The bears, after months of control, are showing clear signs of exhaustion. Selling pressure is no longer accelerating, and downside follow through has weakened. On the other side, the bulls are starting to reassert themselves. March saw a return of strong ETF inflows, signalling renewed institutional demand, alongside improving onchain metrics.

Layer on top of that a historically strong month, and the setup becomes increasingly constructive.

If Bitcoin were to align with its historical April average of 33.4%, it would place price in the region of $90K. While that is not a forecast, it provides a framework for what a strong recovery phase could look like. More importantly, a move of that magnitude would likely signal that the bear phase has ended and that the market is transitioning back into expansion.

As always, the focus should not be on a single outcome, but on the shift in conditions.

After months of downside, the balance is beginning to tilt. March may have been modest in percentage terms, but structurally, it was one of the most important months in this cycle so far.

In the News

Aussie Super Funds Eye Bitcoin

A long standing gap within the Australian superfund industry has been its lack of exposure to Bitcoin and digital assets. Despite global momentum, most funds have remained on the sidelines, offering little to no access for clients. That may now be starting to change, with Hostplus reportedly exploring the introduction of digital assets as an investment option.

If implemented, this would mark a meaningful shift. Superannuation represents a significant pool of capital, and even a small allocation to Bitcoin could drive notable demand. While AMP introduced Bitcoin exposure back in 2024 and faced backlash from traditional players like Vanguard, the landscape in 2026 is very different. Adoption has accelerated globally, and Australia now appears to be moving in the same direction.

Tether Moves Towards Full Audit

Tether, the largest stablecoin issuer, has announced it will undergo its first full independent audit conducted by a Big Four accounting firm. This is a major step forward for transparency within the digital asset space, particularly given the systemic importance of stablecoins to market liquidity.

Following the stablecoin legislation introduced last year, this move sets a higher standard for accountability and trust.

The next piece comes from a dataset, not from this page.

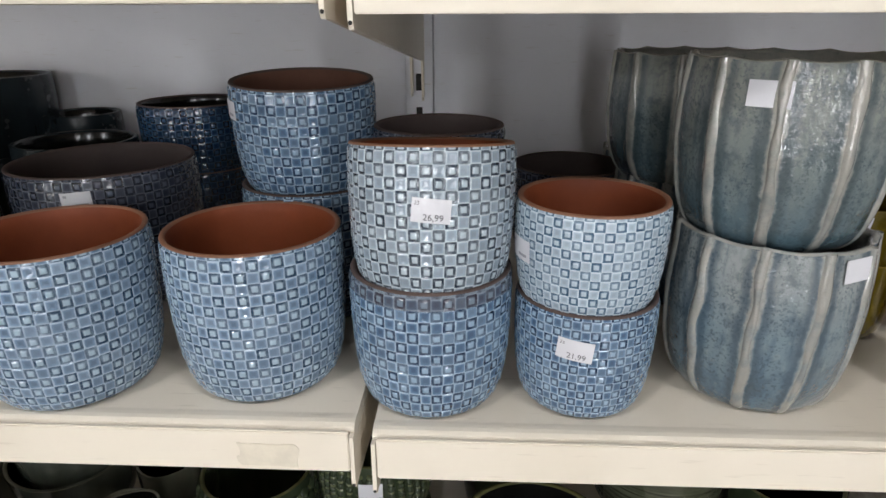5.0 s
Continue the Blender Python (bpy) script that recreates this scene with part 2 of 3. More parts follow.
RED = glaze("red_glaze", (0.28, 0.044, 0.038), (0.19, 0.030, 0.028), (0.36, 0.068, 0.056), 0.2, bump=0.2)
BARE = clay("bare_brown_clay", (0.19, 0.098, 0.052), (0.13, 0.066, 0.036), 0.7)
BARK = glaze("white_bark_glaze", (0.476, 0.434, 0.392), (0.224, 0.168, 0.140), (0.644, 0.616, 0.588), 0.5, speck=0.9, speck_colour=(0.098, 0.070, 0.063), speck_scale=130, bump=0.6, streak=0)
BARK_BROWN = glaze("brown_bark_glaze", (0.224, 0.140, 0.098), (0.126, 0.084, 0.063), (0.336, 0.238, 0.182), 0.5, speck=0.8, speck_scale=130, bump=0.6, streak=0)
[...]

As institutional involvement continues to grow, these developments play a key role in strengthening the foundation of the industry and reducing long standing concerns around reserve backing and stability.

Oil Becomes the Pressure Point

As a result of the Middle East conflict, crude oil has become a focal point for global markets. The Strait of Hormuz, which accounts for roughly 20% of global oil flows, has faced disruption, driving a sharp increase in prices.

Crude surged to highs of $120 and is currently trading around $100. With the conflict showing no signs of slowing, some analysts are now projecting significantly higher prices, with prediction markets assigning a 21% probability of oil reaching $200 at some point this year.

The implications of this are broad. Rising oil prices feed directly into inflation, increasing costs across nearly every industry, from transport to manufacturing. This adds further pressure to an already fragile macro environment and reinforces the importance of assets that can operate outside traditional economic constraints.

Market Update

Top 10 cryptocurrencies by market cap
Here is the fast five of what you need to know about the market in March 2026:
    1. Bitcoin increased by 1.83% in March
    2. Ethereum increased by 7.07% in March
    3. PAX Gold fell by 12.8% in March
    4. Hyperliquid was the clear standout up 17.03% in March
    5. The total crypto market cap grew by 1.89%

    Video of the month

    Australian Banks Are Blocking Bitcoin Purchases…Here's What They Don't Want You to Know. 

    Adam Hudson  and Bisher Khudeira

    Education: Understanding Correlation

    One of the most important concepts in markets, yet one of the most overlooked, is correlation.

    Correlation measures how assets move relative to each other. When assets are positively correlated, they move in the same direction. When they are negatively correlated, they move in opposite directions. This relationship underpins how capital is allocated across markets.

    Traditionally, the structure has been clear.

    Bitcoin has largely traded as a risk asset, often showing a strong positive correlation with equities. At times, this correlation has been as high as 0.6, meaning Bitcoin and the S&P 500 were broadly moving together. When equities sold off, Bitcoin typically followed.

    That relationship is now starting to break down.

    As the recent conflict escalated, the S&P 500 moved lower, yet Bitcoin continued to absorb capital. The correlation has not disappeared, but it has weakened significantly, now fluctuating between 0.28 and 0.49. This is a meaningful shift and signals that Bitcoin is no longer tightly bound to equity market behaviour.

    As shown below, this breakdown is clearly visible, with correlation becoming more unstable and less predictive of Bitcoin’s direction.
    At the same time, Bitcoin is not behaving like a traditional safe haven either.

    Gold, which typically benefits during periods of geopolitical uncertainty, has not shown a consistent relationship with Bitcoin. The correlation between the two remains unstable, frequently shifting between positive and negative territory.

    This reinforces an important point.

    Bitcoin is not simply replacing gold, nor is it behaving like equities. It is beginning to trade independently.

    As shown below, the lack of a stable correlation with gold highlights that Bitcoin is still in a transition phase, carving out its own role within the global financial system.
    This is a critical shift.

    Under the old framework, Bitcoin was viewed as a high risk extension of equities. Under this emerging framework, it is becoming an asset that does not cleanly fit into traditional categories.

    For investors, this changes how Bitcoin should be viewed.

    If you are only watching equities or gold to understand Bitcoin, you are likely to misread the market. The relationships that once defined its behaviour are no longer as reliable.

    The key takeaway is simple.

    Do not just track price, track relationships. Correlation tells you how the market views an asset. And when those correlations begin to shift, it is often the earliest signal that a larger structural change is underway.

    Right now, Bitcoin is in that transition.

    And understanding that shift is what separates reacting to the market from positioning ahead of it.